Give again only the lines beginning with the one that contains "from mathutils import" and ending with the one that contains "shutter > 0, shutter"; include both of those lines.

| DATASET EXTRACT |
— start —

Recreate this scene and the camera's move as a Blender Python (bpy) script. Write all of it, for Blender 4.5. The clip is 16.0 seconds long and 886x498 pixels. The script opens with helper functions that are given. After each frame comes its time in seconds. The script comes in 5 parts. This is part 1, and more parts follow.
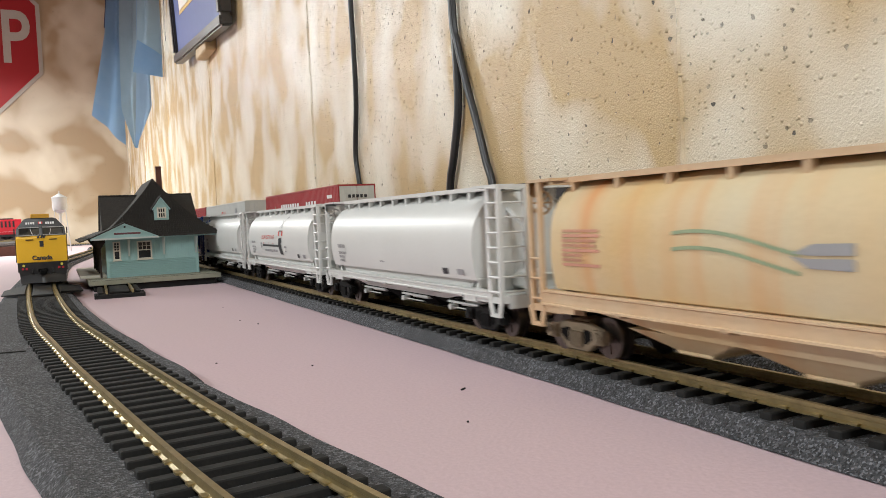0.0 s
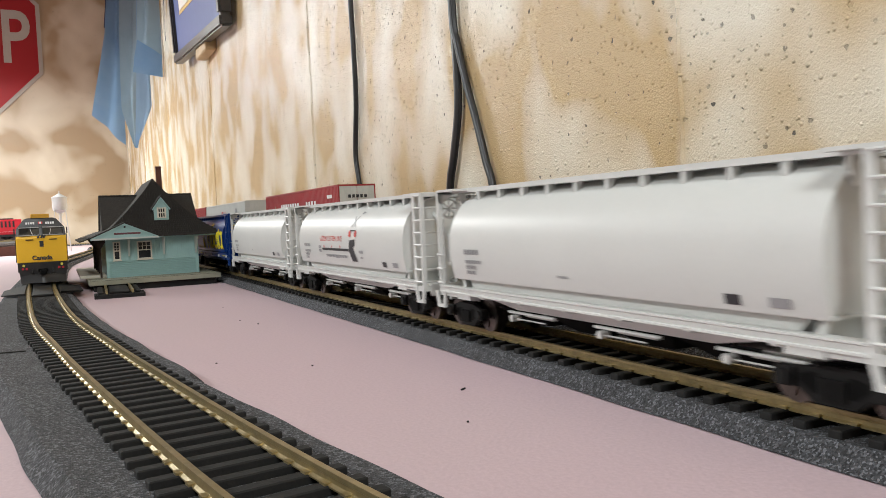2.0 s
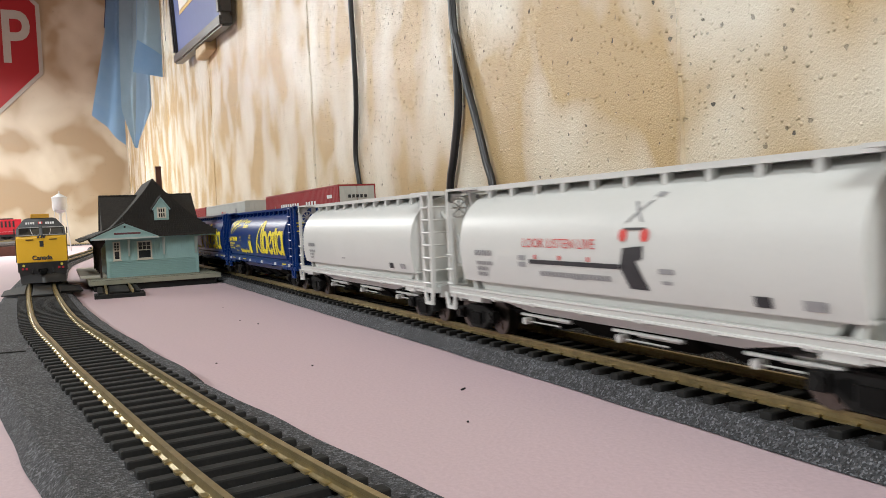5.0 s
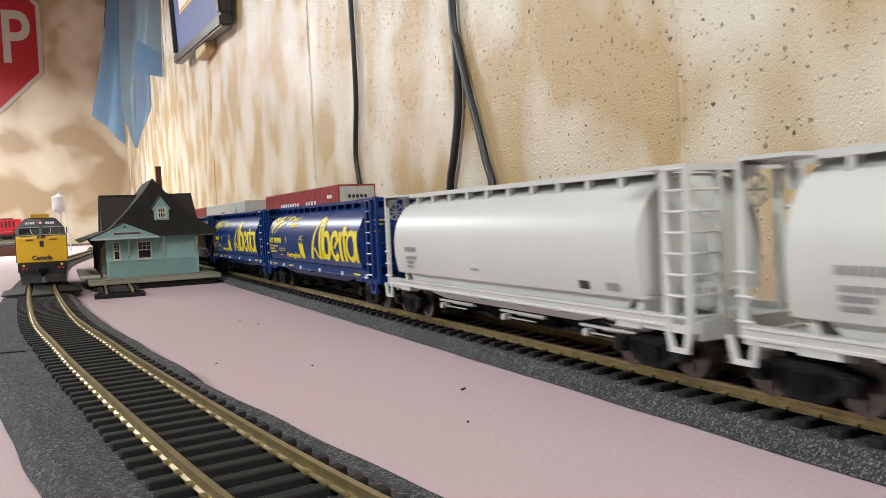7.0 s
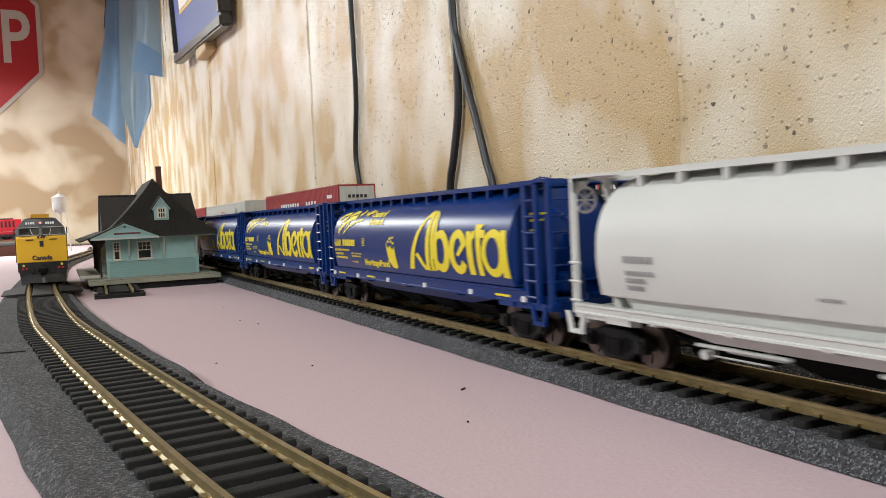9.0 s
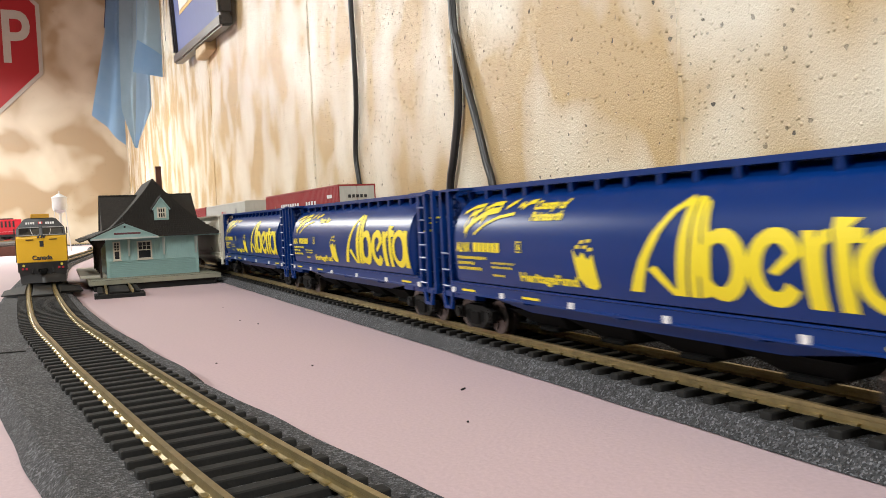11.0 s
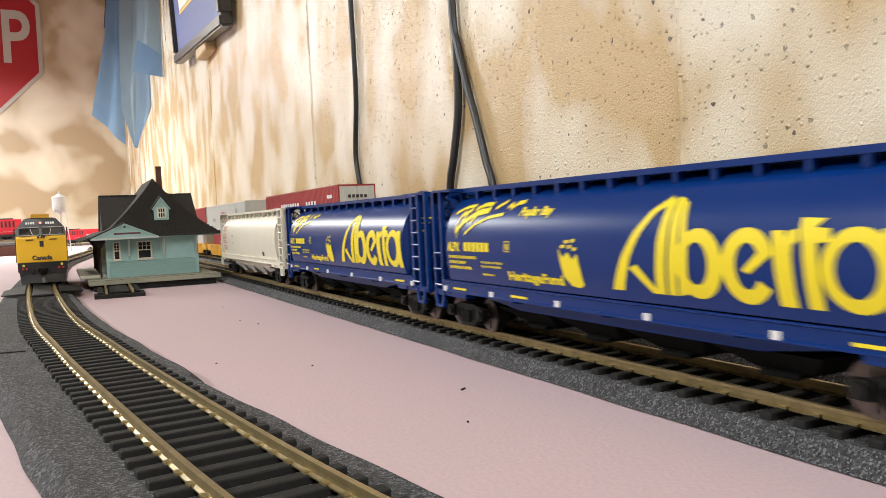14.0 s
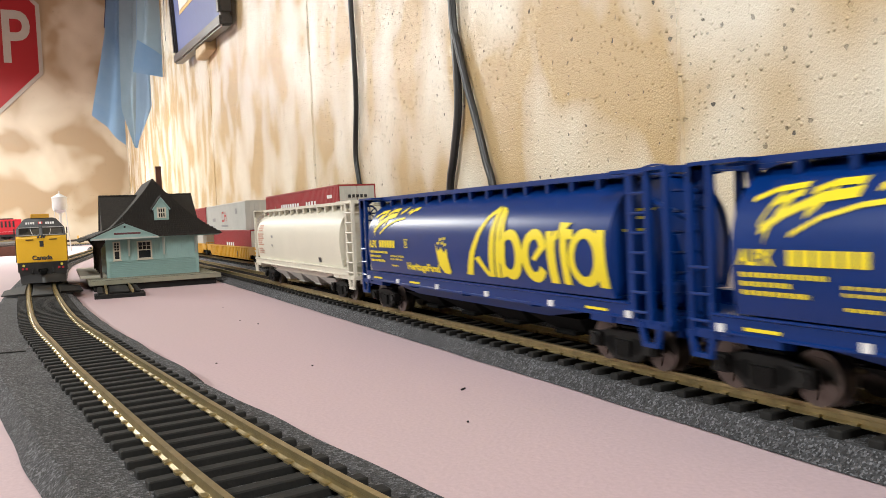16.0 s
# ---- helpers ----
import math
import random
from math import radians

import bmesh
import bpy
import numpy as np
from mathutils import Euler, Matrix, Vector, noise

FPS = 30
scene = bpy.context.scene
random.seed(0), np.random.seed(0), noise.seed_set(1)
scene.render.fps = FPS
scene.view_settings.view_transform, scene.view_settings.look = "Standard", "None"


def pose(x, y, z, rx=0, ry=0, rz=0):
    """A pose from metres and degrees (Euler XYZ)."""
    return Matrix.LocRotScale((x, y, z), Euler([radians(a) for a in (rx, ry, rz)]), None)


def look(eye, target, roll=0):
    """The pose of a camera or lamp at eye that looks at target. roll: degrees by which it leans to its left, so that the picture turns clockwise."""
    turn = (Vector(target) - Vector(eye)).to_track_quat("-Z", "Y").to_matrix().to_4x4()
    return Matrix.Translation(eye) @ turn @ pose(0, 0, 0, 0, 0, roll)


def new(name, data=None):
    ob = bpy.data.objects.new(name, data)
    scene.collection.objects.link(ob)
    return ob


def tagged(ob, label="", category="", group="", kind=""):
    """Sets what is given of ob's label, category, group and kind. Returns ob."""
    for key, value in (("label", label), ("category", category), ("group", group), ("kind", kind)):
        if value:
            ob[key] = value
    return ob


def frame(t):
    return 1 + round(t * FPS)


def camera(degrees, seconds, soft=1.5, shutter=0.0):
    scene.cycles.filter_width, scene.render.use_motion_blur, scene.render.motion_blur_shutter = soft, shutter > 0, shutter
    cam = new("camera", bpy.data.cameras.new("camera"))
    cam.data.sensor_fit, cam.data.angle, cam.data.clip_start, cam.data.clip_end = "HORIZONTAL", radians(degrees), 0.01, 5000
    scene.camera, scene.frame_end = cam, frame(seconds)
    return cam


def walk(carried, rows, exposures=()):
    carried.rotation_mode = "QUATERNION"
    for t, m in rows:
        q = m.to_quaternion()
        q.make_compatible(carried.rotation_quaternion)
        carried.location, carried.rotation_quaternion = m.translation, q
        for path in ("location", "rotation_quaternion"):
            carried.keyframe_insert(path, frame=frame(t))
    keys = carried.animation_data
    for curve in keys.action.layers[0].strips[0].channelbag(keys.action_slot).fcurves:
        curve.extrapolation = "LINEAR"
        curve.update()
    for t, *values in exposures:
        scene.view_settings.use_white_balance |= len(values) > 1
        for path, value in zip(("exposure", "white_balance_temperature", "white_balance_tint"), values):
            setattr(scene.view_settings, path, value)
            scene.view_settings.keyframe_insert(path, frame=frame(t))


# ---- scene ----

# The camera rests on a model railway board; z = 0 is the top of the board, y runs along the main track.
RAIL = 0.008
TRACK_A, TRACK_B = 0.1418, 0.192
WALL_X, FAR_Y = 0.262, 3.42
SPEED = 0.0666

cam = camera(58.5, 16.0, 0.85, 0.95)
YAW, PITCH = radians(25.774), radians(2.4575)
EYE = (0.0, 0.0, 0.0487)
AIM = (EYE[0] + math.sin(YAW) * math.cos(PITCH), EYE[1] + math.cos(YAW) * math.cos(PITCH), EYE[2] - math.sin(PITCH))
VIEW = look(EYE, AIM, -2.608)
walk(cam, [(0, VIEW), (16.0, VIEW)], [(0, 0.45, 5950, 7), (9.2, 0.45, 5950, 7), (11.3, 0.72, 6200, 8), (16.0, 0.72, 6200, 8)])

# ---- light ----
world = bpy.data.worlds.new("world")
scene.world = world
world.use_nodes = True
world.node_tree.nodes["Background"].inputs["Color"].default_value = (1.0, 0.93, 0.82, 1)
world.node_tree.nodes["Background"].inputs["Strength"].default_value = 0.02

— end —

| CORRECT RESPONSE |
from mathutils import Euler, Matrix, Vector, noise

FPS = 30
scene = bpy.context.scene
random.seed(0), np.random.seed(0), noise.seed_set(1)
scene.render.fps = FPS
scene.view_settings.view_transform, scene.view_settings.look = "Standard", "None"


def pose(x, y, z, rx=0, ry=0, rz=0):
    """A pose from metres and degrees (Euler XYZ)."""
    return Matrix.LocRotScale((x, y, z), Euler([radians(a) for a in (rx, ry, rz)]), None)


def look(eye, target, roll=0):
    """The pose of a camera or lamp at eye that looks at target. roll: degrees by which it leans to its left, so that the picture turns clockwise."""
    turn = (Vector(target) - Vector(eye)).to_track_quat("-Z", "Y").to_matrix().to_4x4()
    return Matrix.Translation(eye) @ turn @ pose(0, 0, 0, 0, 0, roll)


def new(name, data=None):
    ob = bpy.data.objects.new(name, data)
    scene.collection.objects.link(ob)
    return ob


def tagged(ob, label="", category="", group="", kind=""):
    """Sets what is given of ob's label, category, group and kind. Returns ob."""
    for key, value in (("label", label), ("category", category), ("group", group), ("kind", kind)):
        if value:
            ob[key] = value
    return ob


def frame(t):
    return 1 + round(t * FPS)


def camera(degrees, seconds, soft=1.5, shutter=0.0):
    scene.cycles.filter_width, scene.render.use_motion_blur, scene.render.motion_blur_shutter = soft, shutter > 0, shutter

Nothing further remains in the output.